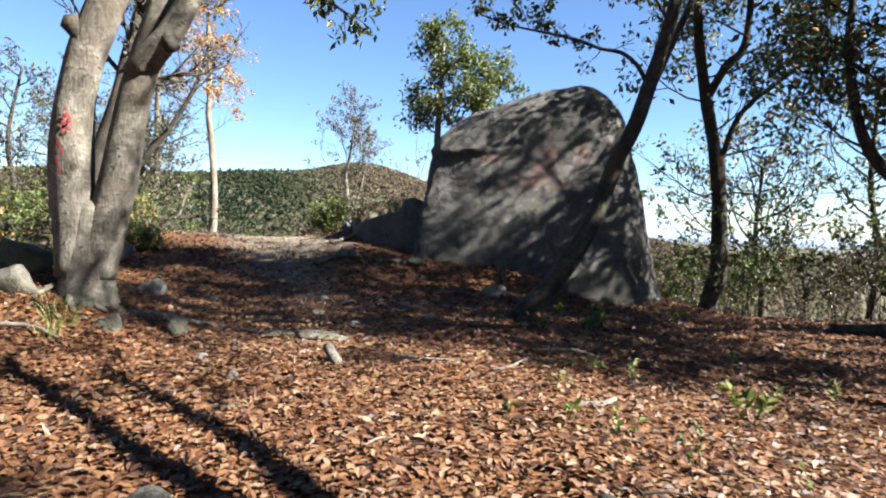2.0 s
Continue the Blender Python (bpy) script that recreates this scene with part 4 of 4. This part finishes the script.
def seedling(x, y, height, n, size, label, leaf, seed, narrow=0.5, flat=True):
    """A young plant: a thin stem with broad leaves near its top."""
    random.seed(seed)
    base = (x, y, ground(x, y) - 0.02)
    root = thing("seedling", base, label, "seedling")
    k = np.random.RandomState(seed)
    for j in range(1 + seed % 3):
        dx, dy = random.uniform(-0.08, 0.08), random.uniform(-0.08, 0.08)
        g, c = Geo(), Geo()
        path = smooth_path([(x + dx, y + dy, base[2]), (x + dx * 1.6, y + dy * 1.6, base[2] + height * 0.5), (x + dx * 2.5, y + dy * 2.5, base[2] + height * random.uniform(0.8, 1.0))], 0.05)
        tube(g, path, 0.005, 0.003, 5)
        part("stem", g, M_BARKDARK, root, origin=base)
        at = path[k.randint(len(path) // 2, len(path), n)]
        leaves(c, at, size, -0.1 if flat else 0.3, seed + j, None, narrow)
        part("foliage", c, leaf, root, origin=base, smooth=False)


for i, (x, y, h, n, s, leaf) in enumerate(((1.3, 11.6, 0.42, 18, 0.2, M_GRASS), (1.73, 7.9, 0.28, 9, 0.13, M_GRASS), (1.56, 7.6, 0.3, 9, 0.12, M_GRASS), (0.95, 8.4, 0.32, 22, 0.06, M_DARKLEAF), (0.84, 8.96, 0.22, 8, 0.08, M_GRASS), (-0.35, 7.5, 0.12, 16, 0.09, M_DARKLEAF),
                                           (0.75, 6.3, 0.34, 22, 0.06, M_DARKLEAF), (0.45, 6.9, 0.2, 7, 0.08, M_GRASS), (2.5, 10.2, 0.3, 9, 0.14, M_GRASS), (2.1, 8.3, 0.22, 8, 0.1, M_GRASS), (0.6, 9.7, 0.18, 8, 0.09, M_GRASS), (0.9, 9.2, 0.16, 7, 0.09, M_GRASS),
                                           (3.0, 8.8, 0.25, 8, 0.1, M_GRASS), (0.1, 7.2, 0.16, 6, 0.08, M_GRASS), (1.3, 6.0, 0.2, 8, 0.08, M_GRASS), (0.55, 11.2, 0.25, 12, 0.12, M_DARKLEAF), (0.9, 12.4, 0.25, 8, 0.14, M_GRASS), (1.2, 5.0, 0.14, 10, 0.08, M_DARKLEAF), (2.9, 13.4, 0.3, 10, 0.12, M_GRASS))):
    seedling(x, y, h * 0.9, n, s * 0.75, "young plant with dark clustered leaves in leaf litter" if leaf is M_DARKLEAF else "pale green young plant rising from leaf litter", leaf, 220 + i)


# ---- leaf crumbs on the trail ----
def crumbs(n, seed):
    k = np.random.RandomState(seed)
    x, y = k.uniform(-9, 1, n), k.uniform(9, 22, n)
    keep = k.rand(n) < 0.15 + trail_mask(x, y)
    x, y = x[keep], y[keep]
    m = len(x)
    yaw, L = k.uniform(0, 6.283, m), k.uniform(0.012, 0.05, m)
    W = L * k.uniform(0.12, 0.55, m)
    z = ground_z(x, y) + 0.006 + 0.008 * k.rand(m)
    q = np.array([(-0.5, 0), (0, 0.5), (0.5, 0), (0, -0.5)])
    u, w = q[None, :, 0] * L[:, None], q[None, :, 1] * W[:, None]
    X = x[:, None] + u * np.cos(yaw)[:, None] - w * np.sin(yaw)[:, None]
    Y = y[:, None] + u * np.sin(yaw)[:, None] + w * np.cos(yaw)[:, None]
    Z = z[:, None] + u * k.normal(0, 0.25, m)[:, None] + np.abs(w) * 0.3
    g = Geo()
    b = np.arange(m)[:, None] * 4
    g.add(np.stack([X, Y, Z], -1).reshape(-1, 3), np.concatenate([b + [0, 2, 1], b + [0, 3, 2]]))
    mat = leaf_material("leaf_crumb", [(0, (0.0306, 0.017, 0.00952)), (0.35, (0.0884, 0.0558, 0.032)), (0.7, (0.17, 0.119, 0.0748)), (1, (0.272, 0.211, 0.146))], 0.1, 0.7)
    tagged(part("leaf_crumbs", g, mat, smooth=False), "dry broken leaf crumbs and straw on the trail", "leaves", kind="stuff")


crumbs(90000, 12)
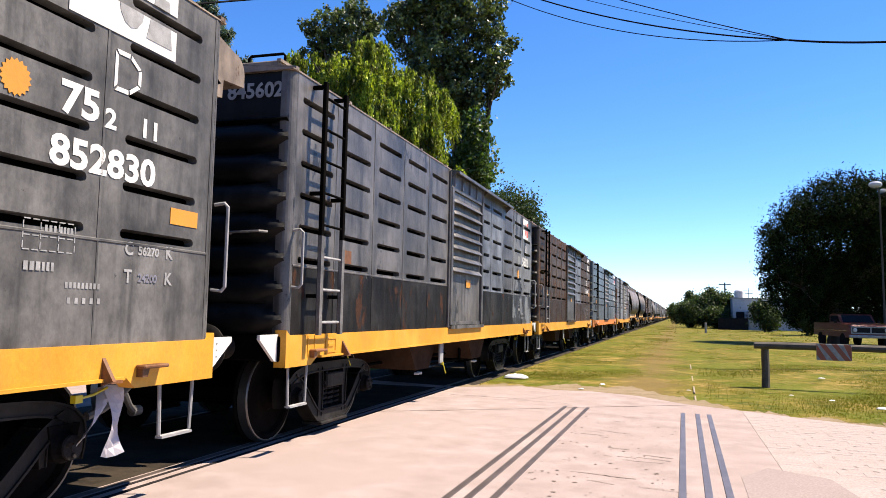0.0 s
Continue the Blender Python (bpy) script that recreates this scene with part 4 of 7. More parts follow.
def boxcar(s):
    """A covered wagon. s holds its paint, wear, lettering and the kind of its sides, ends, roof and door."""
    L = s.get("length", BOX_L)
    plain_side = s.get("side", "slot") == "slot" and not s.get("skirt")
    y0 = 0.14 if plain_side else 0.01
    skirt = s.get("skirt", False)
    z0 = 1.70 if skirt else 1.12
    kind = s.get("side", "slot")
    arch = s.get("roof") == "arch"
    z1 = 3.42 if arch else 3.60
    mat, far = s["paint"], s.get("far", False)
    w = thing("boxcar", s["label"], "freight wagon", None, "wagons of the train")
    slots = [z for z in SLOT_Z if z > z0 + 0.05]
    if kind == "wide":
        slots = [1.98 + 0.295 * k for k in range(5)]
    # side panels, both sides
    if kind == "wide":
        cols = [(0.95, 1.50), (2.52, 1.62), (4.15, 1.60), (7.55, 1.25), (8.80, 1.25), (10.55, 2.10)]
        pw = None
    else:
        pw = 1.02
        cols = [(0.62 + 1.02 * k, pw) for k in range(5)] + [(L - 0.62 - 1.02 * k, pw) for k in range(5)]
        if plain_side:
            cols = [(0.685, 0.89)] + [(0.62 + 1.02 * k, pw) for k in range(1, 5)] + [(L - 0.72 - 1.02 * k, pw) for k in range(1, 5)] + [(L - 0.67, 1.12)]
    door_y = 6.02 if kind == "wide" else L / 2 + (0.08 if not skirt else 0.0)
    for side in (1, -1):
        for cy, cw in cols:
            pm = mat
            if kind == "slot" and not far and s.get("pale") and side > 0 and L / 2 + 1.1 < cy < L / 2 + 3.2:
                pm = s["pale"]
            if s.get("rust_end") and side > 0 and cy > L - s["rust_end"]:
                pm = "rust_panel"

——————

**Exercise**:
Transcribe the entries from their first line to the line that holds "root, origin=base, smooth=False)", both included, and skip every picture.

**Task response**:
2.0 s
Continue the Blender Python (bpy) script that recreates this scene with part 4 of 4. This part finishes the script.
def seedling(x, y, height, n, size, label, leaf, seed, narrow=0.5, flat=True):
    """A young plant: a thin stem with broad leaves near its top."""
    random.seed(seed)
    base = (x, y, ground(x, y) - 0.02)
    root = thing("seedling", base, label, "seedling")
    k = np.random.RandomState(seed)
    for j in range(1 + seed % 3):
        dx, dy = random.uniform(-0.08, 0.08), random.uniform(-0.08, 0.08)
        g, c = Geo(), Geo()
        path = smooth_path([(x + dx, y + dy, base[2]), (x + dx * 1.6, y + dy * 1.6, base[2] + height * 0.5), (x + dx * 2.5, y + dy * 2.5, base[2] + height * random.uniform(0.8, 1.0))], 0.05)
        tube(g, path, 0.005, 0.003, 5)
        part("stem", g, M_BARKDARK, root, origin=base)
        at = path[k.randint(len(path) // 2, len(path), n)]
        leaves(c, at, size, -0.1 if flat else 0.3, seed + j, None, narrow)
        part("foliage", c, leaf, root, origin=base, smooth=False)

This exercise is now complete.